─── Supplied data
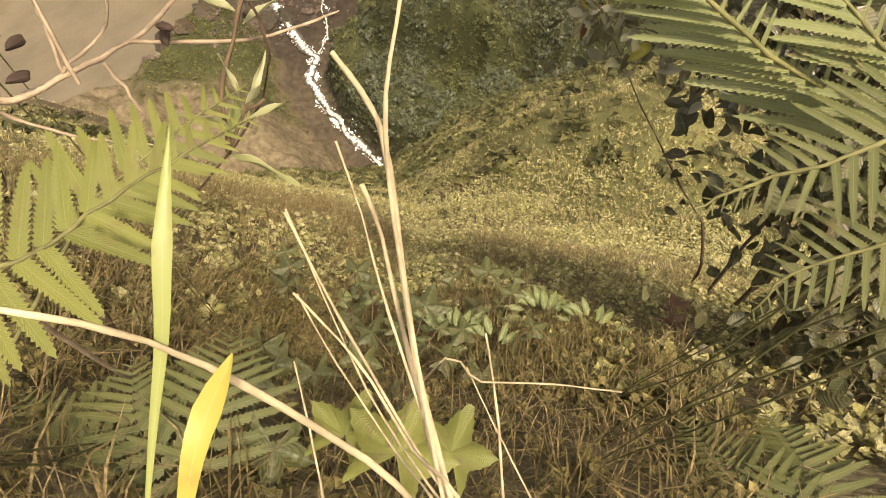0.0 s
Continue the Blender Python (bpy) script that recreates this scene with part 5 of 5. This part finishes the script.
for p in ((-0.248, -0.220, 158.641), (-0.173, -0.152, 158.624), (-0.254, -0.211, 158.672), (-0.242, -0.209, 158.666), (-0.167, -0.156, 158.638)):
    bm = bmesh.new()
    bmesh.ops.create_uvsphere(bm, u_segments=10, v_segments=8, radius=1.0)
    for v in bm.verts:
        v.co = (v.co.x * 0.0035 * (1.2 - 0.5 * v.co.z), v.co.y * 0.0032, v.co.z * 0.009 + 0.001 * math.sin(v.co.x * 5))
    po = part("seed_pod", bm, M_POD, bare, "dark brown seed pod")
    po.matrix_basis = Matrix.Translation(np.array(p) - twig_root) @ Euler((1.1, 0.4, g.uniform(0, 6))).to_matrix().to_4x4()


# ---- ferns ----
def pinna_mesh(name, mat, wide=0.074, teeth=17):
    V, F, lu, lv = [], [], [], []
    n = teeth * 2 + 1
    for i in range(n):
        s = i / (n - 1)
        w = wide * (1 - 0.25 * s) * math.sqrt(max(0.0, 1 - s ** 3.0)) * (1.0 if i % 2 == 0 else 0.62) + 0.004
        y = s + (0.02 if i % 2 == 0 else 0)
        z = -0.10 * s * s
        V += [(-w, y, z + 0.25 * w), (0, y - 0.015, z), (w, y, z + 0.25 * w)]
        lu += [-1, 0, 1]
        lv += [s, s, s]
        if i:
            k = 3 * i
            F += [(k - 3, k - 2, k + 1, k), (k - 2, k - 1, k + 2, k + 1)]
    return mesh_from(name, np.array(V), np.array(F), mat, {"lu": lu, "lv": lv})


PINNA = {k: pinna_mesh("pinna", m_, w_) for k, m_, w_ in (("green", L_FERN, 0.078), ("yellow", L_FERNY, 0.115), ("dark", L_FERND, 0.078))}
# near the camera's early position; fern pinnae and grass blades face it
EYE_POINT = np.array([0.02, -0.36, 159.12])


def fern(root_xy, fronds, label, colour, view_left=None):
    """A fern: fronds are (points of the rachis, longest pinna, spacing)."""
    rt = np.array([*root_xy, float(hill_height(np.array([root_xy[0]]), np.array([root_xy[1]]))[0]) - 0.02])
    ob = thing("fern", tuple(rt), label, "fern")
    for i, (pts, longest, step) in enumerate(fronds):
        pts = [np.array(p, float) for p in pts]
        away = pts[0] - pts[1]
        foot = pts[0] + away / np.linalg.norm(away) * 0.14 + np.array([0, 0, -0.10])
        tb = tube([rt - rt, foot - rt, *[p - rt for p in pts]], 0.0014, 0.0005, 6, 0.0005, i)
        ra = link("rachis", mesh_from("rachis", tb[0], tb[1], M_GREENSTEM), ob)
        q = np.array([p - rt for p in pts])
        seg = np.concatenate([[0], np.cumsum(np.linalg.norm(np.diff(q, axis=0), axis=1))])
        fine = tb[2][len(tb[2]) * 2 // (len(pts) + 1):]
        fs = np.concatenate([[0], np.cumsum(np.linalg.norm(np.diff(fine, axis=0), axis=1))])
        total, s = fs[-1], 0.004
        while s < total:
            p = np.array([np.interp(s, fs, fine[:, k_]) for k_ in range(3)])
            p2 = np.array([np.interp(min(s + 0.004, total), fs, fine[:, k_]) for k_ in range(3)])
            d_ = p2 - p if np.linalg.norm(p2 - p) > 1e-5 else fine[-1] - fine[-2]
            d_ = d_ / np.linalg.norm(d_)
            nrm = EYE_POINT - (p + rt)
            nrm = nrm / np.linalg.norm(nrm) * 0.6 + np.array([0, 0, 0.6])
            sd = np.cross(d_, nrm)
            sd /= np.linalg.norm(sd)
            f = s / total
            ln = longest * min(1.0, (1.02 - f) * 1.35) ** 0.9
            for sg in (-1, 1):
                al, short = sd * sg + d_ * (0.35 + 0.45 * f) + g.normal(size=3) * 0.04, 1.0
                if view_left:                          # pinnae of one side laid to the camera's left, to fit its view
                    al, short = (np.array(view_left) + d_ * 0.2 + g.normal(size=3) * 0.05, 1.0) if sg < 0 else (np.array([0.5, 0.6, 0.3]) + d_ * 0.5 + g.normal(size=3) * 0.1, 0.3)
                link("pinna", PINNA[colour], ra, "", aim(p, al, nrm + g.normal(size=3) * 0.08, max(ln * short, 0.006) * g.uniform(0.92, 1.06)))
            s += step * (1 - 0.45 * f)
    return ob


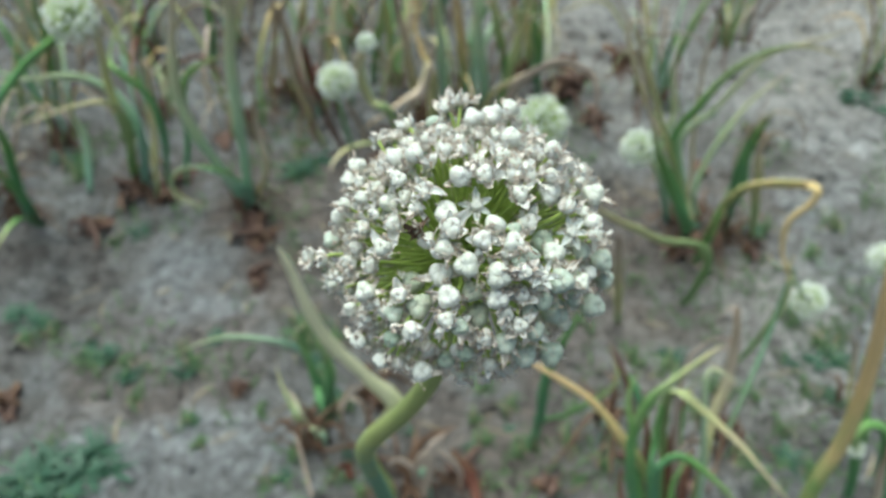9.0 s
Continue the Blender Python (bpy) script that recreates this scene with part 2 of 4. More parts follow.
──────
◆ Exercise aim ◆
Set down all the entries exactly as they appear, but skip any pictures.

◆ Finished task ◆
0.0 s
Continue the Blender Python (bpy) script that recreates this scene with part 5 of 5. This part finishes the script.
for p in ((-0.248, -0.220, 158.641), (-0.173, -0.152, 158.624), (-0.254, -0.211, 158.672), (-0.242, -0.209, 158.666), (-0.167, -0.156, 158.638)):
    bm = bmesh.new()
    bmesh.ops.create_uvsphere(bm, u_segments=10, v_segments=8, radius=1.0)
    for v in bm.verts:
        v.co = (v.co.x * 0.0035 * (1.2 - 0.5 * v.co.z), v.co.y * 0.0032, v.co.z * 0.009 + 0.001 * math.sin(v.co.x * 5))
    po = part("seed_pod", bm, M_POD, bare, "dark brown seed pod")
    po.matrix_basis = Matrix.Translation(np.array(p) - twig_root) @ Euler((1.1, 0.4, g.uniform(0, 6))).to_matrix().to_4x4()


# ---- ferns ----
def pinna_mesh(name, mat, wide=0.074, teeth=17):
    V, F, lu, lv = [], [], [], []
    n = teeth * 2 + 1
    for i in range(n):
        s = i / (n - 1)
        w = wide * (1 - 0.25 * s) * math.sqrt(max(0.0, 1 - s ** 3.0)) * (1.0 if i % 2 == 0 else 0.62) + 0.004
        y = s + (0.02 if i % 2 == 0 else 0)
        z = -0.10 * s * s
        V += [(-w, y, z + 0.25 * w), (0, y - 0.015, z), (w, y, z + 0.25 * w)]
        lu += [-1, 0, 1]
        lv += [s, s, s]
        if i:
            k = 3 * i
            F += [(k - 3, k - 2, k + 1, k), (k - 2, k - 1, k + 2, k + 1)]
    return mesh_from(name, np.array(V), np.array(F), mat, {"lu": lu, "lv": lv})


PINNA = {k: pinna_mesh("pinna", m_, w_) for k, m_, w_ in (("green", L_FERN, 0.078), ("yellow", L_FERNY, 0.115), ("dark", L_FERND, 0.078))}
# near the camera's early position; fern pinnae and grass blades face it
EYE_POINT = np.array([0.02, -0.36, 159.12])


def fern(root_xy, fronds, label, colour, view_left=None):
    """A fern: fronds are (points of the rachis, longest pinna, spacing)."""
    rt = np.array([*root_xy, float(hill_height(np.array([root_xy[0]]), np.array([root_xy[1]]))[0]) - 0.02])
    ob = thing("fern", tuple(rt), label, "fern")
    for i, (pts, longest, step) in enumerate(fronds):
        pts = [np.array(p, float) for p in pts]
        away = pts[0] - pts[1]
        foot = pts[0] + away / np.linalg.norm(away) * 0.14 + np.array([0, 0, -0.10])
        tb = tube([rt - rt, foot - rt, *[p - rt for p in pts]], 0.0014, 0.0005, 6, 0.0005, i)
        ra = link("rachis", mesh_from("rachis", tb[0], tb[1], M_GREENSTEM), ob)
        q = np.array([p - rt for p in pts])
        seg = np.concatenate([[0], np.cumsum(np.linalg.norm(np.diff(q, axis=0), axis=1))])
        fine = tb[2][len(tb[2]) * 2 // (len(pts) + 1):]
        fs = np.concatenate([[0], np.cumsum(np.linalg.norm(np.diff(fine, axis=0), axis=1))])
        total, s = fs[-1], 0.004
        while s < total:
            p = np.array([np.interp(s, fs, fine[:, k_]) for k_ in range(3)])
            p2 = np.array([np.interp(min(s + 0.004, total), fs, fine[:, k_]) for k_ in range(3)])
            d_ = p2 - p if np.linalg.norm(p2 - p) > 1e-5 else fine[-1] - fine[-2]
            d_ = d_ / np.linalg.norm(d_)
            nrm = EYE_POINT - (p + rt)
            nrm = nrm / np.linalg.norm(nrm) * 0.6 + np.array([0, 0, 0.6])
            sd = np.cross(d_, nrm)
            sd /= np.linalg.norm(sd)
            f = s / total
            ln = longest * min(1.0, (1.02 - f) * 1.35) ** 0.9
            for sg in (-1, 1):
                al, short = sd * sg + d_ * (0.35 + 0.45 * f) + g.normal(size=3) * 0.04, 1.0
                if view_left:                          # pinnae of one side laid to the camera's left, to fit its view
                    al, short = (np.array(view_left) + d_ * 0.2 + g.normal(size=3) * 0.05, 1.0) if sg < 0 else (np.array([0.5, 0.6, 0.3]) + d_ * 0.5 + g.normal(size=3) * 0.1, 0.3)
                link("pinna", PINNA[colour], ra, "", aim(p, al, nrm + g.normal(size=3) * 0.08, max(ln * short, 0.006) * g.uniform(0.92, 1.06)))
            s += step * (1 - 0.45 * f)
    return ob


9.0 s
Continue the Blender Python (bpy) script that recreates this scene with part 2 of 4. More parts follow.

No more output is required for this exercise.